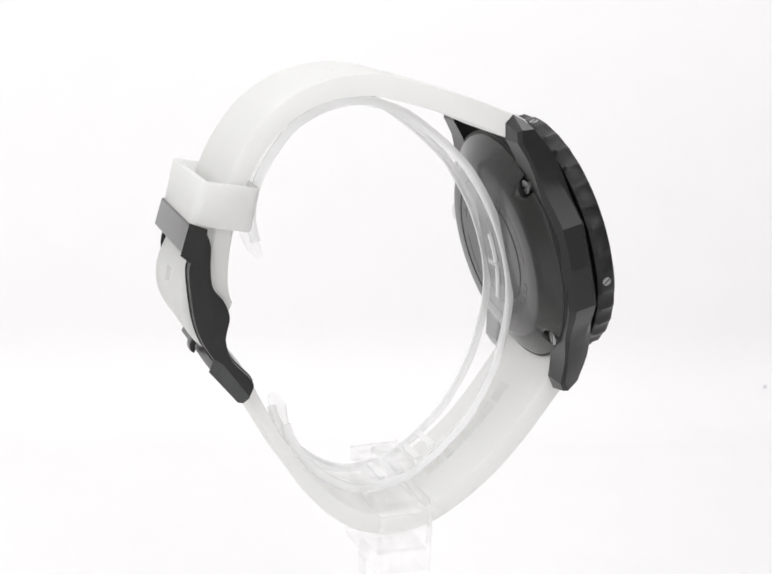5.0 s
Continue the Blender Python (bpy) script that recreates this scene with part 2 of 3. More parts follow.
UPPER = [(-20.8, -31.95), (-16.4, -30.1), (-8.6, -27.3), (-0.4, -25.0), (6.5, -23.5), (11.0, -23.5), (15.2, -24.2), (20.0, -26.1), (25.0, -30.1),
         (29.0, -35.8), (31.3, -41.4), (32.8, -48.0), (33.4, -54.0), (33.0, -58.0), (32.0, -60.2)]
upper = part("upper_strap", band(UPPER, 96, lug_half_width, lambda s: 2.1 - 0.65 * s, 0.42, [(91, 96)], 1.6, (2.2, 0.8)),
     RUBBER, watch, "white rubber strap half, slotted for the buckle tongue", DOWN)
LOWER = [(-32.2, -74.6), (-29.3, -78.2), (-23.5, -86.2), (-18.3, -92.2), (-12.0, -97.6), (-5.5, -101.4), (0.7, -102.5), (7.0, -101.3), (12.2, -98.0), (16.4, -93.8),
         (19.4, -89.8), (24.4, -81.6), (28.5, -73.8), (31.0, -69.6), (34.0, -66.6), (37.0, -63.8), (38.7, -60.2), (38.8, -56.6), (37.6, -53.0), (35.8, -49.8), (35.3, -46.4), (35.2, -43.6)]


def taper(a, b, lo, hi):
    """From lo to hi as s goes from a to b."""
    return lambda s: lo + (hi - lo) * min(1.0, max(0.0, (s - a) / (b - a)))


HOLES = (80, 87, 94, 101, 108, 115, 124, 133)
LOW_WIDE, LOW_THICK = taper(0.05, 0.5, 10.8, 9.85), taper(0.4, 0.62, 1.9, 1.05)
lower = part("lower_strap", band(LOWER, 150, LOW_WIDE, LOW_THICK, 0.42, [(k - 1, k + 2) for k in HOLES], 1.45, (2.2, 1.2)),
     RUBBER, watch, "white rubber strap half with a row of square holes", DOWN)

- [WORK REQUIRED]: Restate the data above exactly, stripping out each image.

- [REPLY]:
5.0 s
Continue the Blender Python (bpy) script that recreates this scene with part 2 of 3. More parts follow.
UPPER = [(-20.8, -31.95), (-16.4, -30.1), (-8.6, -27.3), (-0.4, -25.0), (6.5, -23.5), (11.0, -23.5), (15.2, -24.2), (20.0, -26.1), (25.0, -30.1),
         (29.0, -35.8), (31.3, -41.4), (32.8, -48.0), (33.4, -54.0), (33.0, -58.0), (32.0, -60.2)]
upper = part("upper_strap", band(UPPER, 96, lug_half_width, lambda s: 2.1 - 0.65 * s, 0.42, [(91, 96)], 1.6, (2.2, 0.8)),
     RUBBER, watch, "white rubber strap half, slotted for the buckle tongue", DOWN)
LOWER = [(-32.2, -74.6), (-29.3, -78.2), (-23.5, -86.2), (-18.3, -92.2), (-12.0, -97.6), (-5.5, -101.4), (0.7, -102.5), (7.0, -101.3), (12.2, -98.0), (16.4, -93.8),
         (19.4, -89.8), (24.4, -81.6), (28.5, -73.8), (31.0, -69.6), (34.0, -66.6), (37.0, -63.8), (38.7, -60.2), (38.8, -56.6), (37.6, -53.0), (35.8, -49.8), (35.3, -46.4), (35.2, -43.6)]


def taper(a, b, lo, hi):
    """From lo to hi as s goes from a to b."""
    return lambda s: lo + (hi - lo) * min(1.0, max(0.0, (s - a) / (b - a)))


HOLES = (80, 87, 94, 101, 108, 115, 124, 133)
LOW_WIDE, LOW_THICK = taper(0.05, 0.5, 10.8, 9.85), taper(0.4, 0.62, 1.9, 1.05)
lower = part("lower_strap", band(LOWER, 150, LOW_WIDE, LOW_THICK, 0.42, [(k - 1, k + 2) for k in HOLES], 1.45, (2.2, 1.2)),
     RUBBER, watch, "white rubber strap half with a row of square holes", DOWN)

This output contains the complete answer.